▶ **OBJECTIVE**
Retype the opening lines of the data exactly, stopping after the line that contains "what is given". Skip every picture.

═══ SOURCE DATA

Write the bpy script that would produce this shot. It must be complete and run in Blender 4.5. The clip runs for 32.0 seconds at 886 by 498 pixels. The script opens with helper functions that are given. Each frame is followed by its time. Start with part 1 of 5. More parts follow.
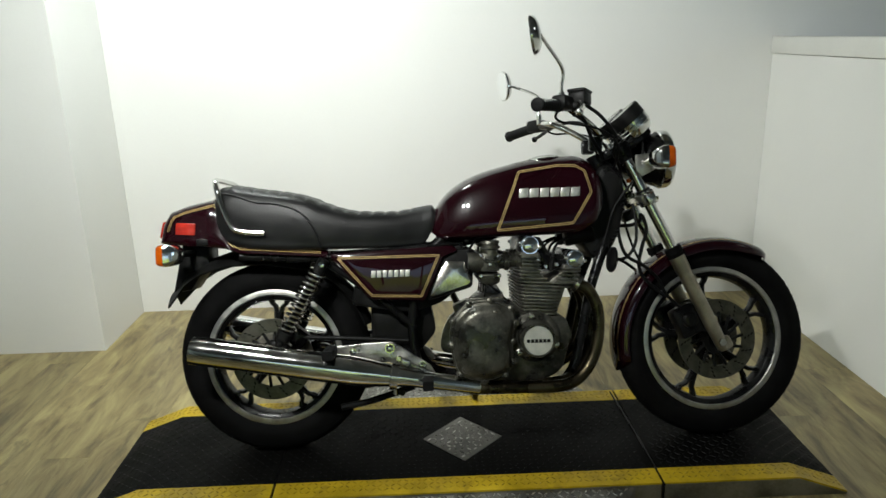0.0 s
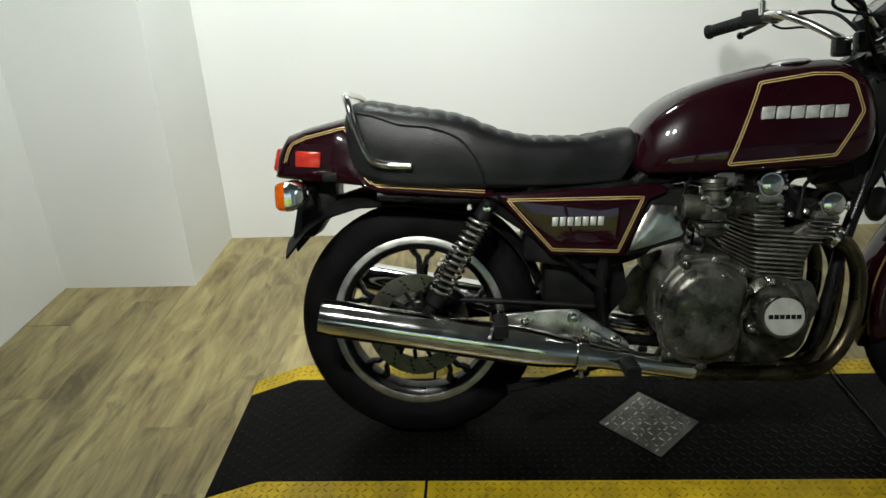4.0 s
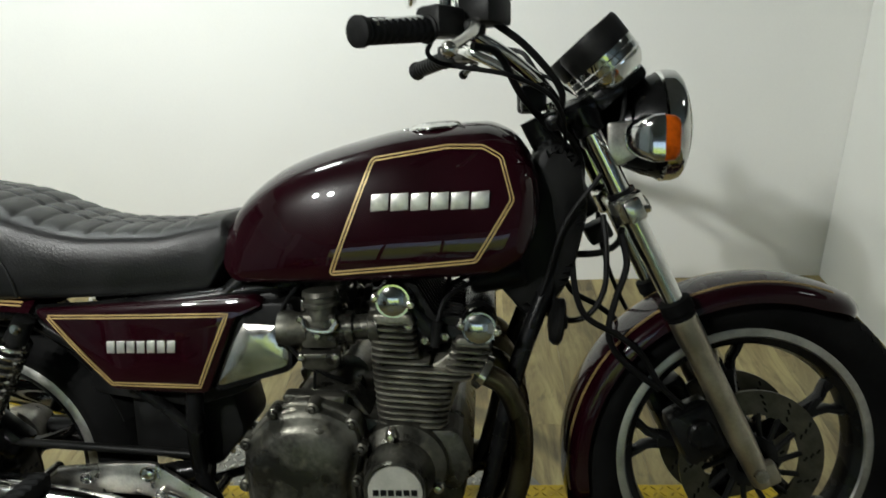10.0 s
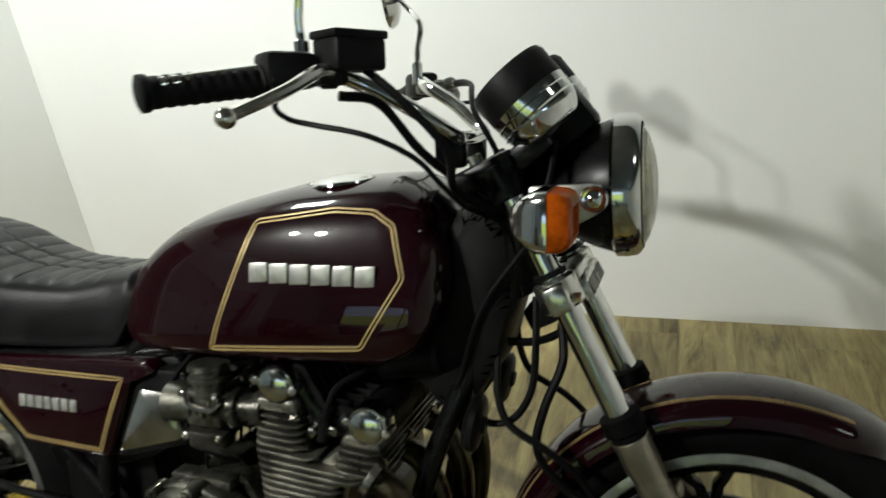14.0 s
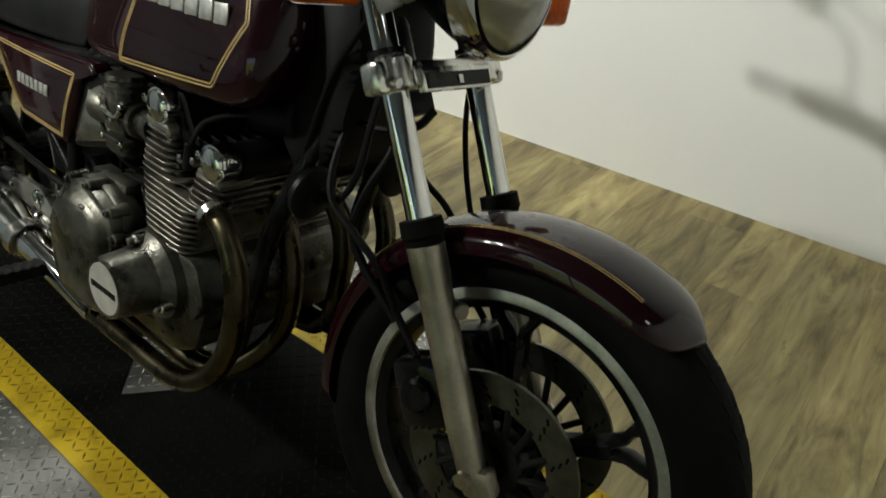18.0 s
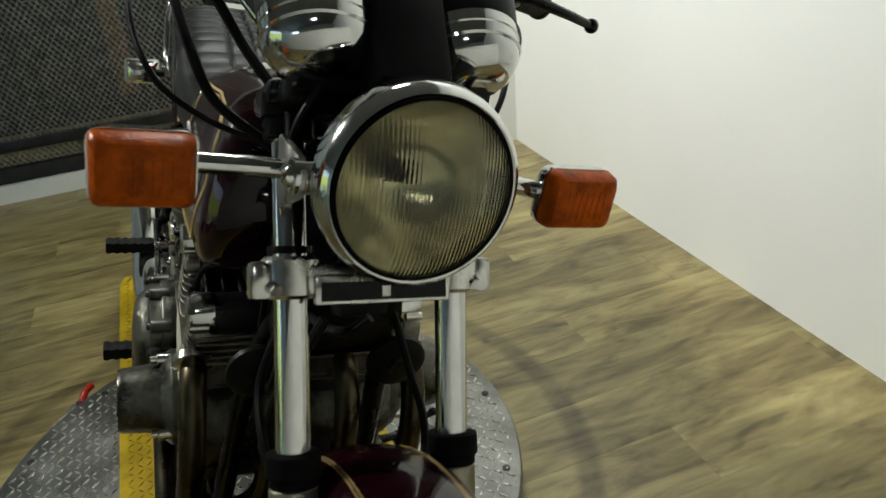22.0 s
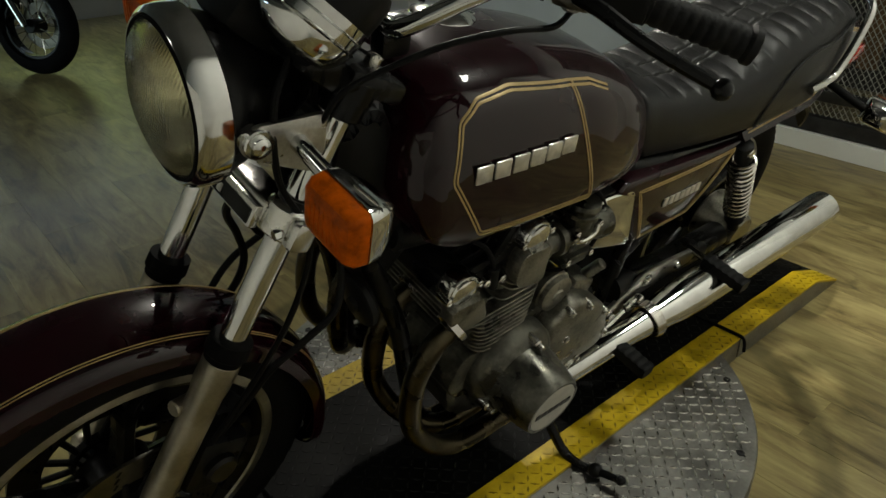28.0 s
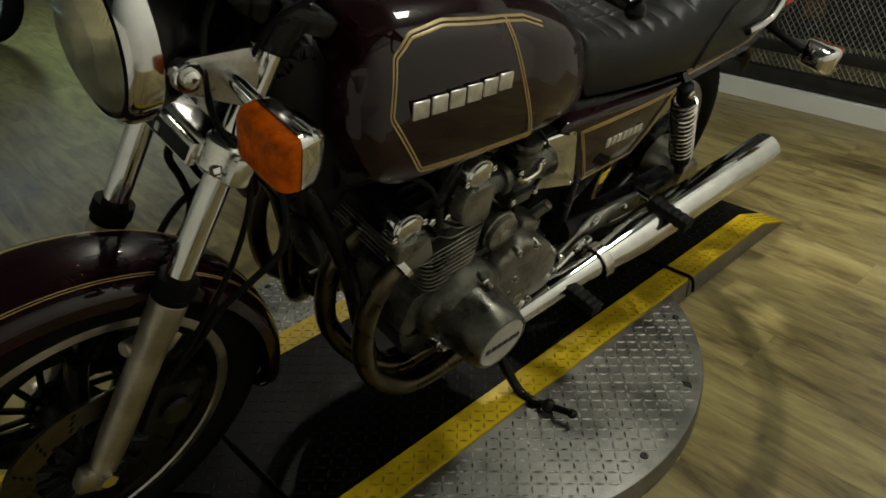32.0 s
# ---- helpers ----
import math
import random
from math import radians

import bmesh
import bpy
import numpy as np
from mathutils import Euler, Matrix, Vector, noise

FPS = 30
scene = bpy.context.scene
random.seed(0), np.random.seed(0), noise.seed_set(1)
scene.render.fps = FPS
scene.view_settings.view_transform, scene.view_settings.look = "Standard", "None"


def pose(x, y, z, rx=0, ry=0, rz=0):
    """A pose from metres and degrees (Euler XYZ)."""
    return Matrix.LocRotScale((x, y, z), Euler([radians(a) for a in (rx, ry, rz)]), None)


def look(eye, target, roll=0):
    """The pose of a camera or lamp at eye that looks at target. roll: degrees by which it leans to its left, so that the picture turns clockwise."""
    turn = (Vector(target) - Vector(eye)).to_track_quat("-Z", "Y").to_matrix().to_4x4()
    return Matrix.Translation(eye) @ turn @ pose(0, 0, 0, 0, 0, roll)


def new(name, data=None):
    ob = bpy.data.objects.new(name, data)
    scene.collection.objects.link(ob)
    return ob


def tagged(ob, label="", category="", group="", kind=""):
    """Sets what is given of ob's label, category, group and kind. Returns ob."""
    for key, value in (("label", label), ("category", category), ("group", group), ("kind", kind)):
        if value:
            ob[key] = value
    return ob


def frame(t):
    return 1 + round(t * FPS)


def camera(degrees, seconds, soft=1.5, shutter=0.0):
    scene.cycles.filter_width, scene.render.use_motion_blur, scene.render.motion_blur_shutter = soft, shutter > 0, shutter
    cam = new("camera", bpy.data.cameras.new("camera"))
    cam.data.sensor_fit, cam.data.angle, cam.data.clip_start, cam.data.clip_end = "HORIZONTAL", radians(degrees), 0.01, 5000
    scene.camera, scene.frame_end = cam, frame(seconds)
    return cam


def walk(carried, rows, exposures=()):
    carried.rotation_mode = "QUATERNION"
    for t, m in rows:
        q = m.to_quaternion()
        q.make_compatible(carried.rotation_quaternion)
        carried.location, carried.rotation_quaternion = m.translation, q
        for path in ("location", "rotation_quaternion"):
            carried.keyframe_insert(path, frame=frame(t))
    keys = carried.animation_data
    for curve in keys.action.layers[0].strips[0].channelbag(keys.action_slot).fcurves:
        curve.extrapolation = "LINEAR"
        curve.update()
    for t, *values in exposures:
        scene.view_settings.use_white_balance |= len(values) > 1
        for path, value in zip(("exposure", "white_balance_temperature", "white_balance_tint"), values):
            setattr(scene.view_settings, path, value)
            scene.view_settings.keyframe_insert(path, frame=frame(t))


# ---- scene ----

══════

▶ **RESPONSE FOR THIS EXERCISE**
Write the bpy script that would produce this shot. It must be complete and run in Blender 4.5. The clip runs for 32.0 seconds at 886 by 498 pixels. The script opens with helper functions that are given. Each frame is followed by its time. Start with part 1 of 5. More parts follow.
0.0 s
4.0 s
10.0 s
14.0 s
18.0 s
22.0 s
28.0 s
32.0 s
# ---- helpers ----
import math
import random
from math import radians

import bmesh
import bpy
import numpy as np
from mathutils import Euler, Matrix, Vector, noise

FPS = 30
scene = bpy.context.scene
random.seed(0), np.random.seed(0), noise.seed_set(1)
scene.render.fps = FPS
scene.view_settings.view_transform, scene.view_settings.look = "Standard", "None"


def pose(x, y, z, rx=0, ry=0, rz=0):
    """A pose from metres and degrees (Euler XYZ)."""
    return Matrix.LocRotScale((x, y, z), Euler([radians(a) for a in (rx, ry, rz)]), None)


def look(eye, target, roll=0):
    """The pose of a camera or lamp at eye that looks at target. roll: degrees by which it leans to its left, so that the picture turns clockwise."""
    turn = (Vector(target) - Vector(eye)).to_track_quat("-Z", "Y").to_matrix().to_4x4()
    return Matrix.Translation(eye) @ turn @ pose(0, 0, 0, 0, 0, roll)


def new(name, data=None):
    ob = bpy.data.objects.new(name, data)
    scene.collection.objects.link(ob)
    return ob


def tagged(ob, label="", category="", group="", kind=""):
    """Sets what is given of ob's label, category, group and kind. Returns ob."""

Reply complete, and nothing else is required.